Ditto on the weird Drexler diss. Drexler was named one of the 50 greates players in NBA history, is in the Basketabll Hall of Fame (voted in on his first ballot), won an Olympic gold medal and an NBA championship ring, and was one Lorenzo Charles freak dunk from having an NCAA championship to boot. Meanwhile, Craig Ehlo is most famous for watching helplessly while Jordan made "the Shot".
arnett?? idiot
Dude, did you live under a rock in the 1980s? I'm a girl, and even *I* know who Paulina Porizkova is (of course, I have a brother and so I was forced to).
She was a model, pretty big in the 1980s, and then she married Ric Ocasek from Cars (and was even in one of the videos...I think it was 'Magic.') And then she fell off the face of the earth. (Or I went off to college and no longer had to know who she was.) Do you even watch TV? How do you not know who Paulina Porizkova or Leeza Gibbons are? And what's with that shot at Drexler? He was one of the 3 or 4 best players in the league during the late 80s and early 90s.

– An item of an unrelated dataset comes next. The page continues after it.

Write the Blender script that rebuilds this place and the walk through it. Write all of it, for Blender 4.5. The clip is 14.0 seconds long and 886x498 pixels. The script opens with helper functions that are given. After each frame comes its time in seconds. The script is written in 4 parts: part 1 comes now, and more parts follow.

Hey now, let's not be too harsh on Clyde. Granted, I grew up and live in Portland, but hey, he retired over 10 years ago and you're still respectfully referring to him as the Glide, so it makes me question your implied belief that he'll be forgotten in another 10 years. That, and I think that his first ballot nomination to the Hall speaks for itself. Forgotten in 10 years? Not the wisest thing you've ever said.